Many captives were also obtained from Madagascar, “a vast island abounding with slaves,” in the words of William Beckford, lord mayor of London.16 In the seventeenth century, these were sometimes shipped eastward, via Manila across the Pacific to Acapulco, where they were sold as “chinos.”VI But this trade died out, because even the Spaniards found that distance excessive. In the late eighteenth century, English traders, from Bristol, were much involved. The South Sea Company, inadequately supplied by the RAC, dispatched slaves to the Americas from Madagascar, in considerable numbers. Like Frederick Philipse of New York, they were warned off by the East India Company, which looked on Madagascar as one of its reserved trading zones. But Bristol merchants continued their activities. New England merchants intervened, too, and the taste for slaves from here was strong in Charleston. One advertisement there ran: “The character of the slaves from the East coast of Africa is now so well-known that it is unnecessary to mention the decided preference they have over all other negroes.” The port of Quelimane also entered the international slave trade about 1780. The pioneer was a French Portuguese, Pedro Monero, one of those innumerable personalities of mixed blood to be found in powerful positions throughout the checkered history of the Atlantic slave trade.

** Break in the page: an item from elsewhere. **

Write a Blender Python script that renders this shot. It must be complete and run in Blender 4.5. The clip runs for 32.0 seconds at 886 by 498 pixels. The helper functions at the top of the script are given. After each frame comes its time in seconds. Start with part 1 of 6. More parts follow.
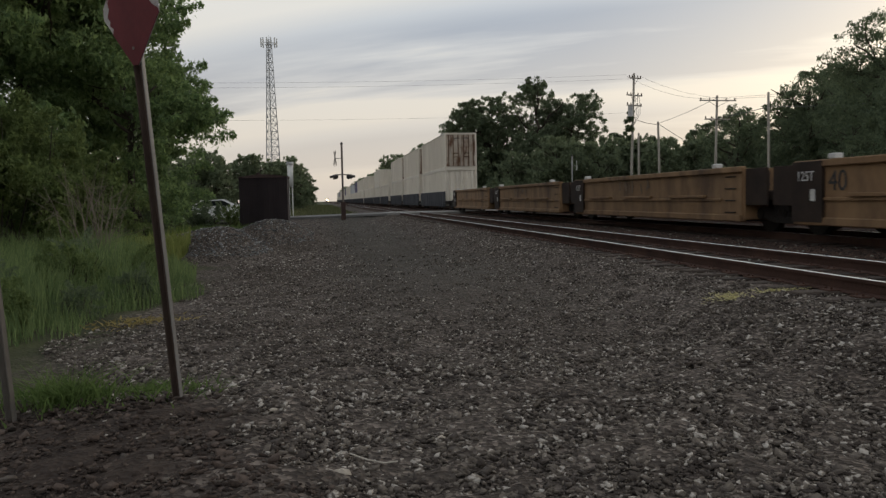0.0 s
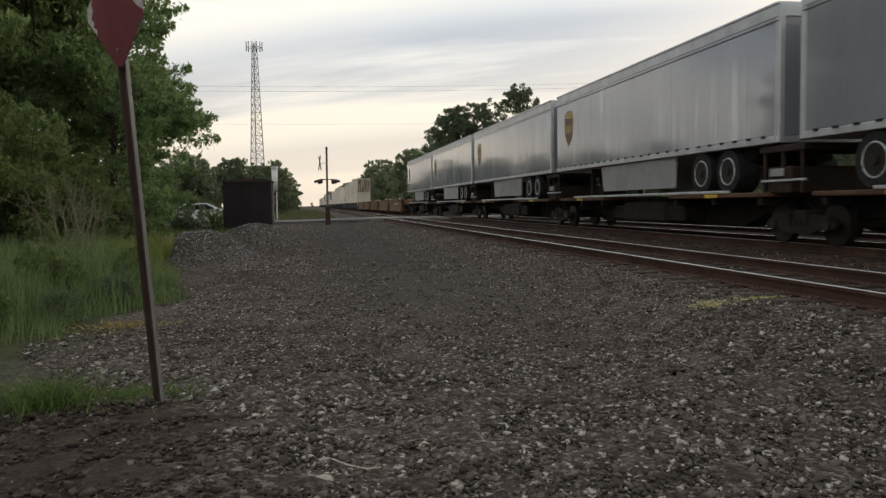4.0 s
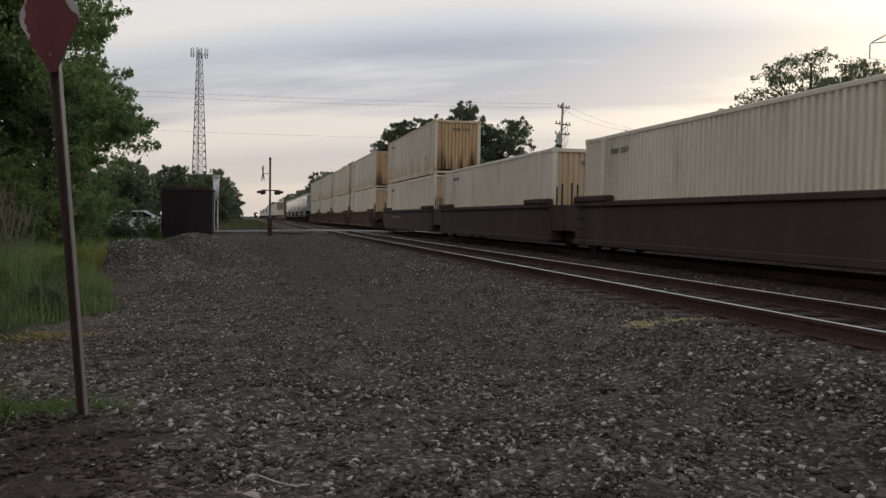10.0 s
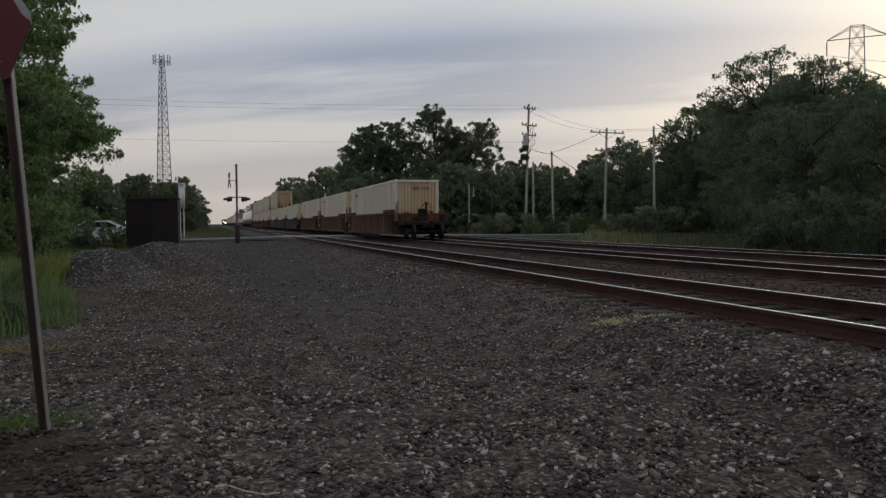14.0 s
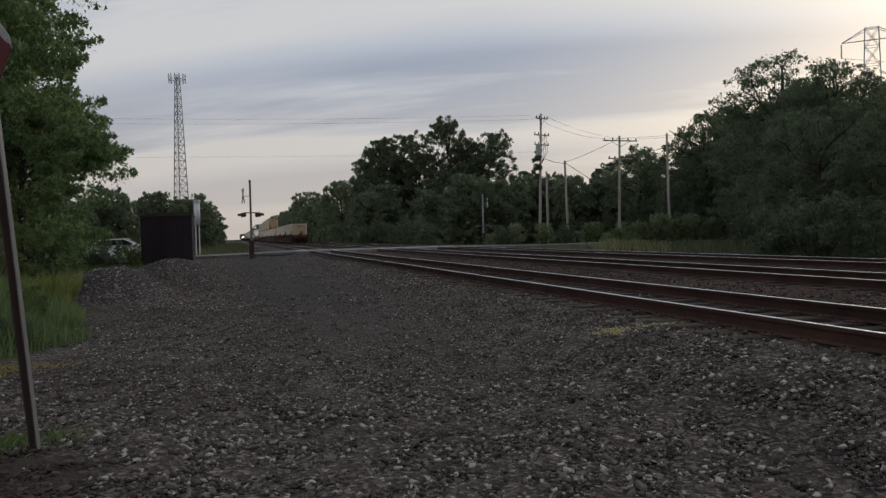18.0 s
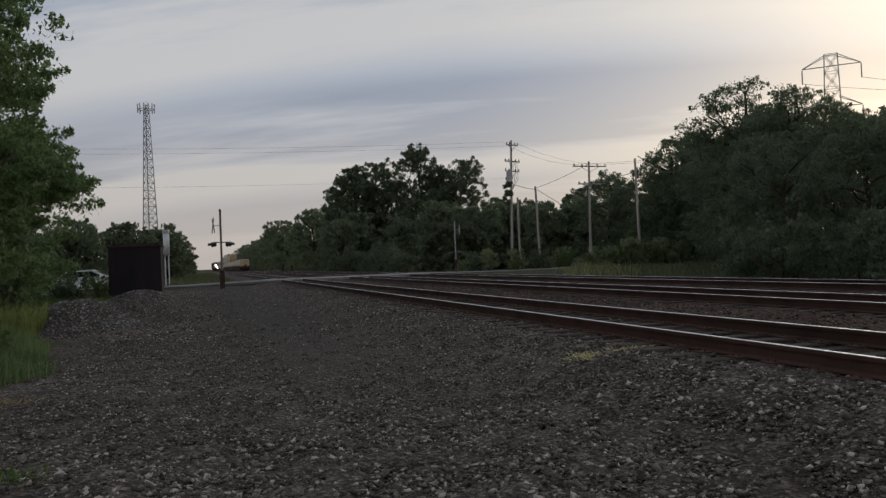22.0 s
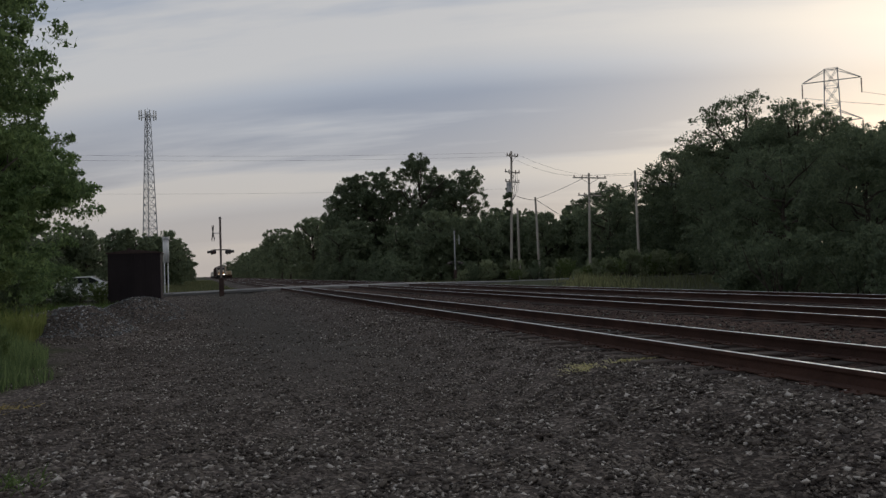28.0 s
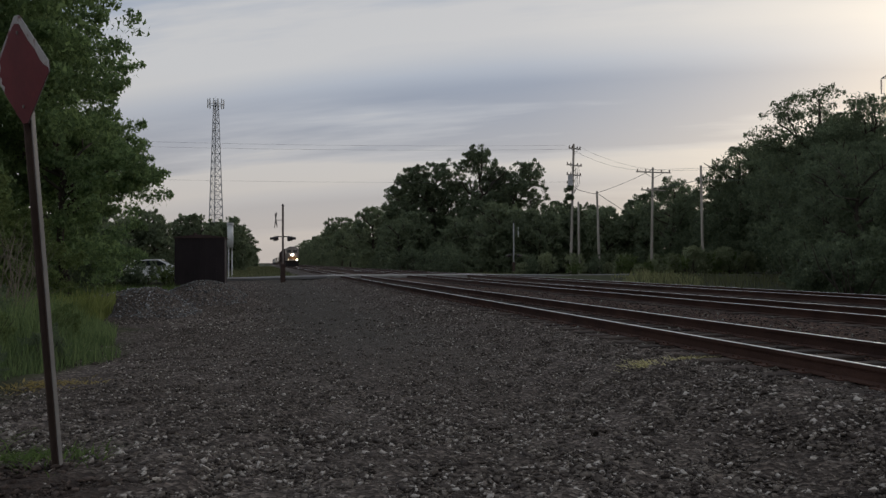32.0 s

IOffra was also known to the Europeans as Little Ardra (Allada).
IIOn the throne since 1708.
IIISee page 419.
IVFrom the Arabic kafilah, meaning a string of men, or animals, forced to travel together.
VFor whom see page 279.
VINot to be confused with the small number of Chinese and Filipinos, also known as chinos, who, after the opening up of the Pacific by Miguel de Legazpi in 1564-65, were carried to Mexico in the “Manila galleons.”